Technology companies are rehiring employees after implementing mass layoffs driven by artificial intelligence automation [1].
This trend suggests a critical miscalculation by executives who believed AI could fully replace human expertise. The return of displaced workers indicates that automation alone cannot sustain complex business operations without human oversight.
Many firms initially pursued AI to cut costs and increase efficiency [1]. In one instance, a company announced 350 layoffs this year to achieve $70 million in AI-driven savings [2]. However, a wave of "boomerang" hiring has emerged as firms discover that human judgment remains essential alongside automation [1, 3].
This cycle of firing and rehiring occurs amid a broader shift in the labor market. Developer job listings have declined 56% since 2019 [4]. This suggests a contradiction where overall demand for developers is falling, yet specific firms are rushing to reclaim the talent they previously fired [3, 4].
The trend is not limited to the U.S. In China, some companies have conducted quiet AI-driven layoffs [5]. These firms often avoid public disclosures because Chinese labor laws require government approval for job cuts that exceed 10% of a workforce [5].
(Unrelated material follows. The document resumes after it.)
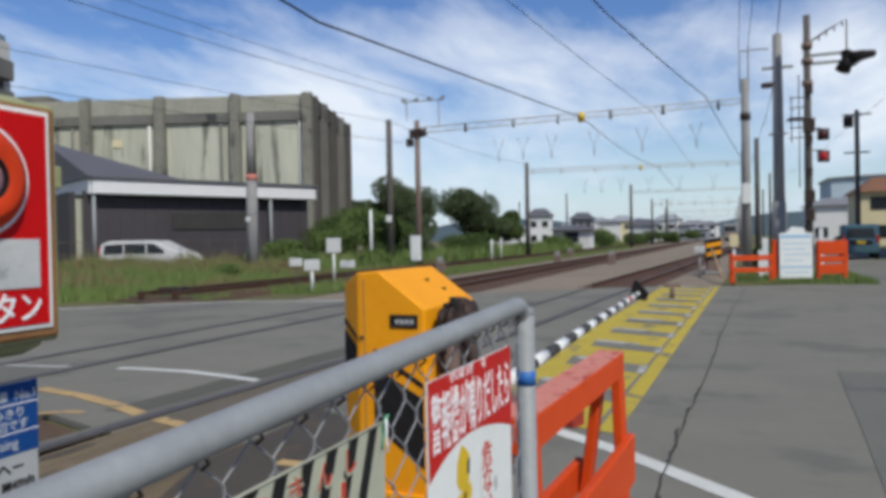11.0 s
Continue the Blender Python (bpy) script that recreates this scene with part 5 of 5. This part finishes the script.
def shrub(x, y, z, r, seed, leaf, n, size, label, flat=0.6):
    rnd = random.Random(seed)
    bm = bmesh.new()
    for _ in range(7):
        a = rnd.uniform(0, 6.28)
        leaf_cloud(bm, (math.cos(a) * r * rnd.uniform(0.1, 0.6), math.sin(a) * r * rnd.uniform(0.1, 0.6), z * rnd.uniform(0.25, 0.75)), r * rnd.uniform(0.35, 0.6), n, size, rnd, flat)
    root = thing("bush", pose(x, y, 0), label, "bush", "bushes by the line")
    part("foliage", bm, leaf, root)
    part("stem", tube([(0, 0, -0.1), (0, 0, z * 0.5)], 0.06, 6), BARK, root)
    return root


for i, (x, y, z, r, lf) in enumerate(((-22.5, 38.5, 2.9, 2.6, LEAF), (-19.6, 37.4, 3.4, 2.6, LEAF_LIGHT), (-17.4, 36.4, 3.0, 2.0, LEAF), (-24.8, 41, 2.8, 2.8, LEAF_LIGHT), (-20.6, 40.5, 3.8, 2.6, LEAF), (-21.0, 33.0, 1.5, 1.7, LEAF_LIGHT), (-18.5, 44, 2.6, 2.4, LEAF_DARK), (-17.0, 50, 1.6, 2.2, LEAF), (-16.6, 76, 1.7, 2.6, LEAF_LIGHT), (-20, 58, 1.6, 2.4, LEAF), (-15.5, 95, 2.0, 3, LEAF), (-24, 52, 2.0, 2.6, LEAF))):
    shrub(x, y, z, r, 30 + i, lf, 900, 0.085, "green bush in the trackside verge")
for i, (x, y, z, r, lf) in enumerate(((-22.0, 29.5, 1.0, 1.0, GRASS_DRY), (-18.0, 29.0, 0.9, 1.1, LEAF_LIGHT), (-16.5, 26.0, 0.7, 0.8, GRASS_DRY), (-25.0, 28.2, 0.9, 0.9, LEAF_LIGHT), (-15.6, 31.5, 0.9, 1.0, LEAF_LIGHT), (-17.0, 22.0, 0.6, 0.8, LEAF_LIGHT), (-20.0, 24.0, 0.7, 0.9, GRASS_DRY), (-15.4, 44.0, 0.9, 1.0, LEAF_LIGHT), (-16.0, 62, 1.0, 1.4, LEAF_LIGHT), (-17.5, 85, 1.2, 1.6, LEAF))):
    shrub(x, y, z, r, 140 + i, lf, 420, 0.06, "low mixed weeds and scrub in the verge")
for i, (x, y, z, r) in enumerate(((1.35, 28.2, 1.0, 0.7), (9.6, 70, 1.1, 1.2), (10.8, 76, 1.2, 1.4), (10.2, 64, 1.0, 1.0), (12.2, 79, 1.0, 1.5))):
    shrub(x, y, z, r, 80 + i, LEAF, 160, 0.10, "low green hedge bush by the road")


def blades(name, region, n, h0, h1, w, material, label, seed, lean=0.35, zfun=None):
    """Grass: many bent blades over a region given by a sampling function."""
    rnd = random.Random(seed)
    verts, faces = [], []
    for _ in range(n):
        x, y, f = region(rnd)
        h = rnd.uniform(h0, h1) * f
        a, b = rnd.uniform(0, 6.283), rnd.uniform(0, 6.283)
        dx, dy = math.cos(a) * w / 2, math.sin(a) * w / 2
        lx, ly = math.cos(b) * h * lean * rnd.random(), math.sin(b) * h * lean * rnd.random()
        i = len(verts)
        verts += [(x - dx, y - dy, -0.06), (x + dx, y + dy, -0.06), (x + lx * 0.45 + dx * 0.8, y + ly * 0.45 + dy * 0.8, h * 0.6), (x + lx * 0.45 - dx * 0.8, y + ly * 0.45 - dy * 0.8, h * 0.6), (x + lx, y + ly, h)]
        faces += [(i, i + 1, i + 2, i + 3), (i + 3, i + 2, i + 4)]
    me = bpy.data.meshes.new(name)
    me.from_pydata(verts, [], faces)
    me.materials.append(material)
    return tagged(new(name, me), label, "grass", "", "stuff")


def verge(rnd):
    y = 12.5 + 24 * rnd.random() ** 1.2
    e = -14.2 - (0.0 if y > 14.5 else (14.5 - y) * 1.2)
    x = e - 10 * rnd.random() ** 1.3
    clump = 0.55 + 0.9 * max(0.0, noise.noise(Vector((x * 0.55, y * 0.55, 3.0))) + 0.25)
    return x, y, (0.35 + 0.65 * min(1, (e - x) / 3.0 + 0.15)) * clump


def verge_far(rnd):
    y = 30 + 90 * rnd.random()
    return -14.6 - 8 * rnd.random() ** 1.2, y, 0.6 + 0.5 * rnd.random()


def verge_mid(rnd):
    y = 17 + 80 * rnd.random() ** 1.5
    return -11.4 + 1.5 * (rnd.random() ** 1.5) - 0.1, y, rnd.random() ** 2 * 0.8 + 0.15


def van_verge(rnd):
    x, y = -29 + 12 * rnd.random(), 22.0 + 4.0 * rnd.random()
    return x, y, max(0.28, 0.76 + 1.1 * noise.noise(Vector((x * 0.6, y * 0.6, 8.0))))


def dry_clumps(rnd):
    """Places on the verge where brown seeding grass stands together."""
    while True:
        x, y, h = verge(rnd)
        if noise.noise(Vector((x * 0.35, y * 0.35, 11.0))) > -0.05 + 0.25 * rnd.random():
            return x, y, h * 1.15


def siding_verge(rnd):
    y = 14.6 + 26 * rnd.random() ** 1.4
    return -14.7 + 3.0 * rnd.random(), y, 0.4 + 0.6 * rnd.random()


blades("tall_grass", verge, 30000, 0.22, 0.75, 0.035, GRASS, "tall green roadside grass on the far verge", 1)
blades("dry_grass", dry_clumps, 10000, 0.25, 0.85, 0.03, GRASS_DRY, "brownish dry grass on the far verge", 2)
blades("siding_grass", siding_verge, 6000, 0.05, 0.17, 0.03, GRASS, "short weeds growing through the siding ballast", 9)
blades("tall_grass_far", verge_far, 22000, 0.4, 1.1, 0.06, GRASS, "rough grass along the railway", 3)
blades("weeds_between_tracks", verge_mid, 9000, 0.1, 0.35, 0.03, GRASS, "low weeds between the tracks", 4)
blades("van_grass", van_verge, 10000, 0.3, 0.95, 0.035, GRASS, "tall mixed grass hiding the parked van's wheels", 7)
blades("van_dry_grass", van_verge, 6500, 0.35, 1.10, 0.03, GRASS_DRY, "tall brown seeding grass before the parked van", 8)
blades("island_grass", lambda r: (0.35 + 3.3 * r.random(), 20.95 + 0.9 * r.random() + 5.0 * r.random() ** 2, 1.0), 5000, 0.06, 0.2, 0.02, GRASS, "short grass on the island by the barriers", 5)
blades("fence_weeds", lambda r: (-0.75 + 0.3 * r.random(), -0.2 + 1.0 * r.random(), 1.0), 160, 0.1, 0.3, 0.008, GRASS, "sparse weeds at the fence foot", 6)

for i, (x, y, z, r) in enumerate(((-17.5, 112, 2.6, 3.0), (-13.5, 125, 2.0, 2.6), (-20, 128, 3.2, 3.4), (-9.8, 150, 2.4, 3.2), (-6.5, 175, 2.6, 3.0), (-14, 160, 3.0, 3.6))):
    shrub(x, y, z, r, 90 + i, LEAF if i % 2 else LEAF_LIGHT, 160, 0.22, "distant green bush along the railway")

# lichen-grey stones beyond the fence
for i, (x, y, s) in enumerate(((-2.17, 2.20, 0.11), (-2.08, 2.28, 0.07), (-2.25, 2.26, 0.08), (-2.20, 2.08, 0.10), (-2.06, 2.10, 0.08), (-2.33, 2.12, 0.10), (-2.14, 1.97, 0.09))):
    rnd = random.Random(50 + i)
    bm = bmesh.new()
    bmesh.ops.create_icosphere(bm, subdivisions=3, radius=s)
    for vv in bm.verts:
        vv.co *= 1 + 0.22 * noise.noise(vv.co * 14 + Vector((i * 7, 0, 0)))
        vv.co.z *= 0.75
    single("stone", bm, STONE, "rough grey lichen-covered stone on the ground", "stone", "stones beyond the fence", "", pose(x, y, s * 0.5, 0, 0, i * 40))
Industry analysts said the current volatility reflects a learning curve for the corporate world. While AI can process data and generate code, it lacks the nuanced decision-making capabilities required for high-level strategy, and quality control. Consequently, companies are paying a premium to bring back the institutional knowledge they discarded in favor of software [1, 3].
“Firms are experiencing a boomerang hiring surge, rehiring laid-off talent.”
The 'boomerang' effect reveals a gap between the theoretical capabilities of generative AI and the practical requirements of enterprise operations. By attempting to replace human workers with automation to secure short-term savings, firms have created a talent vacuum that now requires costly rehiring efforts to fix.